Kisumu is experiencing a steady increase in the number of COVID-19 patients, and the national and county governments have issued strict measures to help stop the spread of the virus. We CHWs have been at the forefront of sensitizing people on the need to enforce the policies of frequent handwashing, wearing masks properly and avoiding crowded places. We have made sure that our communities have handwashing stations within their compounds and marketplaces.

CHWs have taken the initiative to visit schools to educate and sensitize students on the need to stop the spread of COVID-19. We believe that students can easily pass on information and thus are a proper link between CHWs and the community. We are also visiting the elderly and people with underlying health conditions to educate them on the importance of vaccination against the virus and the benefits of getting the jab.

Because of the health information CHWs are teaching in the communities, we have seen our society embracing change.

Imelda Anyango 

COVID-19 has been a stampede in our country. In Kisumu the virus spread like bush fire that forced the authorities to come up with containment measures like curfews, which has hurt businesses, and places of worship have been shut down. Some businesses have closed and people have lost their jobs and had to leave the city to return to rural areas to start from square one.

As a trained WiRED CHW I follow World Health Organization directives. I protect myself first by making sure that I wear a mask and sanitize before and after visiting patients. I create awareness about COVID-19 by teaching people what it is, how it spreads, signs and symptoms and taking preventive measures. I walk door to door and go into public places to spread information, which has impacted many people in Kisumu by teaching them to follow preventive directives to keep them safe from COVID-19 and other infectious diseases.

Daniel Ayieko

The coronavirus continues to be a menace not only to the community but also to our work as CHWs because gatherings and contact among people are restricted. Our country is battling the devastating effects of the virus’ Delta variant wave.

Having trained as a WiRED CHW I have been actively sensitizing and creating awareness of COVID-19 in the community and emphasizing the benefits of preventive measures. Consequently, the community members have embraced and adapted to the teachings. A great change in our community since COVID-19 is how people have learned the importance of handwashing with soap and clean water, and now they wash their hands frequently and properly.

Juliete Omollo

The current status of COVID-19 in Kisumu has increased, recording the highest number of virus cases in Kenya. The rise in infections came about after a big festival celebration attended by thousands of people who did not follow public health directives.

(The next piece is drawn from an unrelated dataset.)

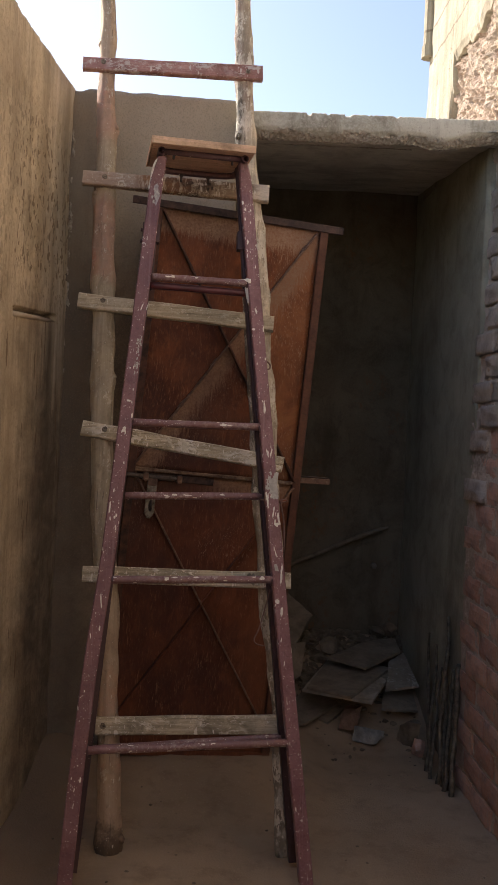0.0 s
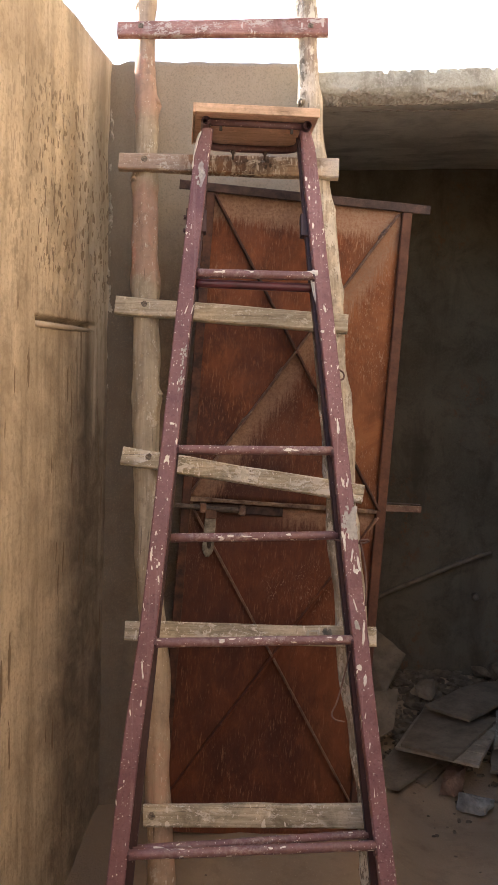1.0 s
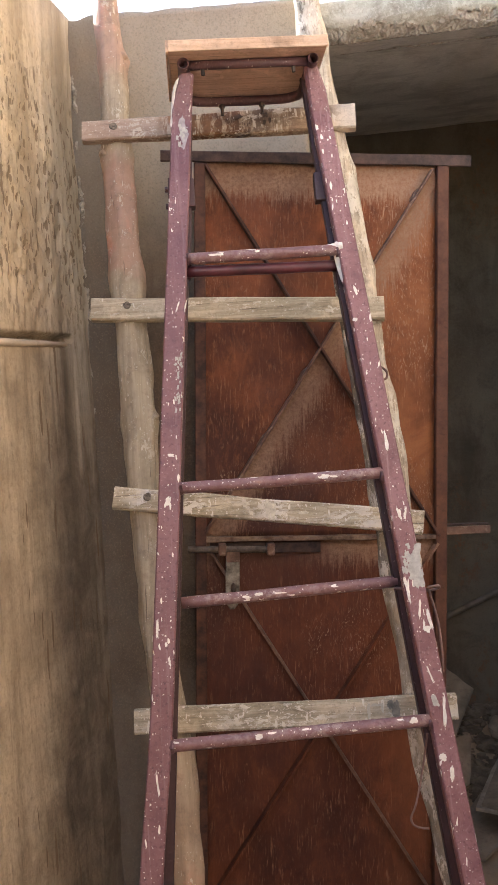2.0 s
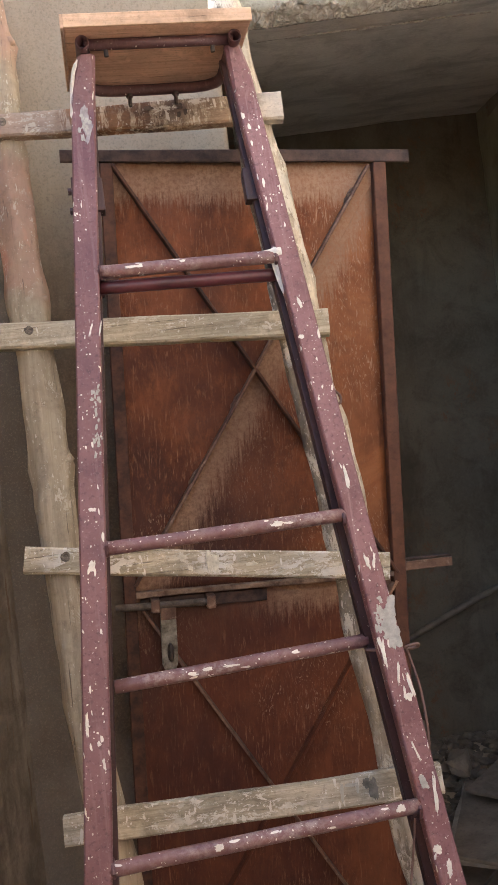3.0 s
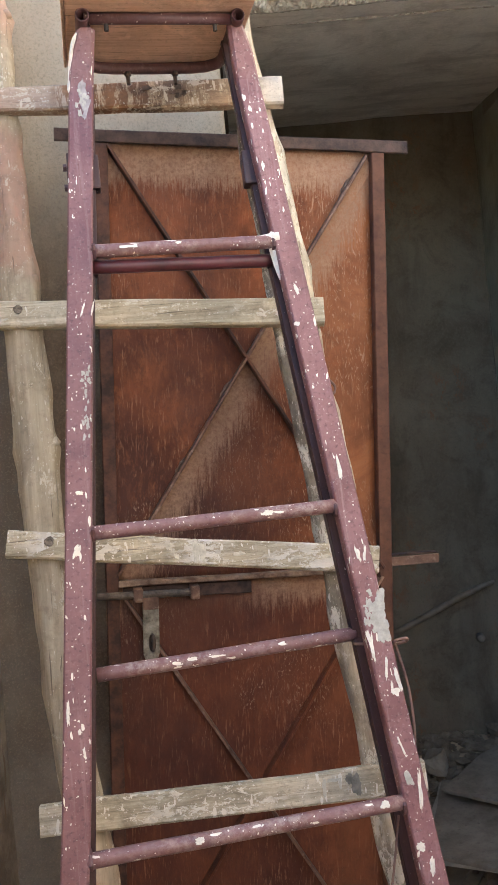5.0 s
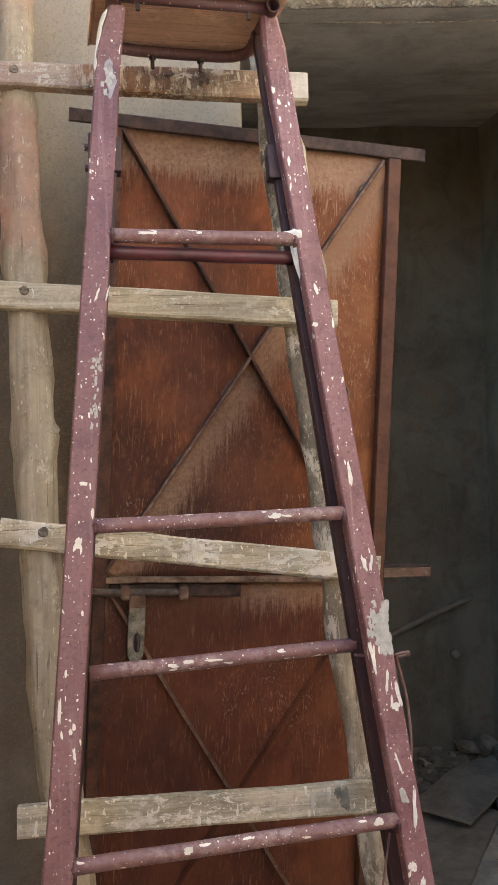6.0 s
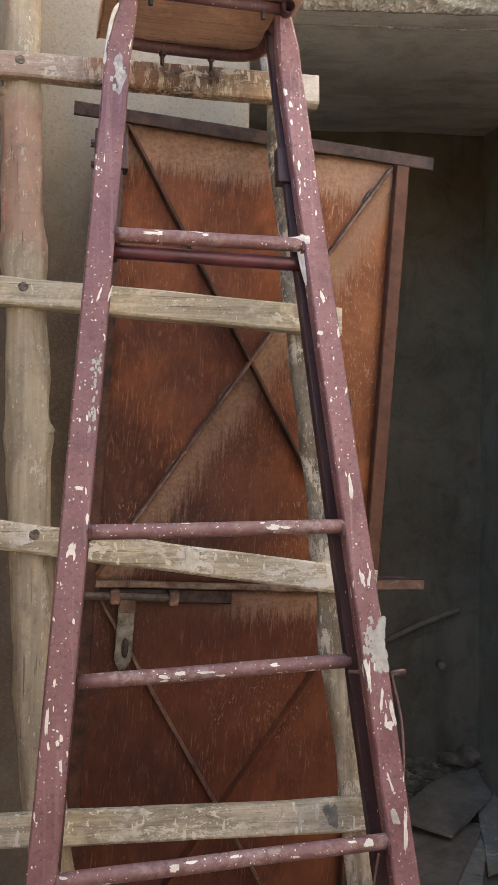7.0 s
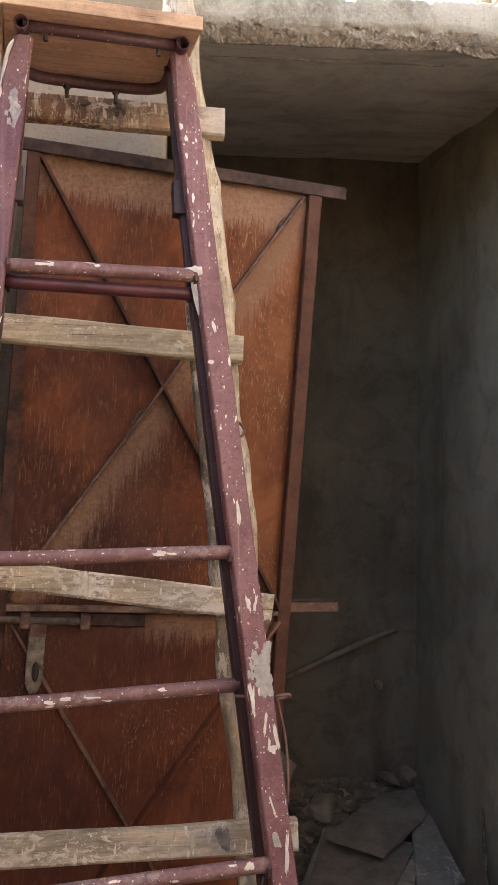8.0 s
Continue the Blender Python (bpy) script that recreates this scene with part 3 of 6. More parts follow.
M_PLANK_WHITE = weathered_wood("whitened_plank", (0.24, 0.195, 0.12), (0.70, 0.62, 0.445), 1.9, 0, None, 4.4, (0.80, 0.765, 0.68))
M_PLANK_RED = weathered_wood("red_plank", (0.29, 0.13, 0.112), (0.46, 0.27, 0.235), 1.5, 0, None, 2.2, (0.58, 0.52, 0.475))
M_PLANK_WORN = weathered_wood("worn_plank", (0.32, 0.24, 0.165), (0.62, 0.52, 0.385), 0.8, 0, None, 5.0, (0.60, 0.55, 0.46), True)
M_POLE = stained_pole()
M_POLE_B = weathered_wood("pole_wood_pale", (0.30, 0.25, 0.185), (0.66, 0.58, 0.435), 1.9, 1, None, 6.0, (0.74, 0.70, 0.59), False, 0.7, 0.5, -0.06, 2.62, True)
M_PLY = weathered_wood("plywood", (0.56, 0.355, 0.245), (0.80, 0.565, 0.42), 0.0, 0, None, 2.0, stains=0.3)
M_PLY_EDGE = weathered_wood("plywood_edge", (0.60, 0.40, 0.255), (0.78, 0.57, 0.40), 0.0, 0, None, 1.0)
M_BUFF = plain("buff_plastic", (0.44, 0.36, 0.25), (0.56, 0.47, 0.34), 0.6, 0.0, 20, 0.1)
M_FACE = grey_cement("cast_face", (0.335, 0.33, 0.265), (0.55, 0.55, 0.475), (0.20, 0.18, 0.135), 0.5, 0.9, 0.9, (16, 16, 2.5))
M_DUSTY = plain("dusty_bar", (0.105, 0.06, 0.04), (0.35, 0.25, 0.175), 0.85, 0.0, 34, 0.6)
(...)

Many hospitals in the region are full, with only COVID-19 patients, and many have died because of insufficient beds and ICU space, lack of oxygen and personal protective equipment and few medical personnel. Many hospitals are private, and unaffordable to most people. As parents lose jobs, their children often drop out of school. Vaccines are scarce.

As a CHW, I have been:

  • Going door to door with COVID-19 information
  • Conducting education to women and men’s groups
  • Helping fumigate informal settlements
  • Distributing hand sanitizer and liquid soap

Because of health education and awareness outreach, I now see behavioral changes in our communities in that most people are practicing preventive measures. Reaching out to the community has been a lifetime blessing. My hope for tomorrow is to see a world full of love and humanity.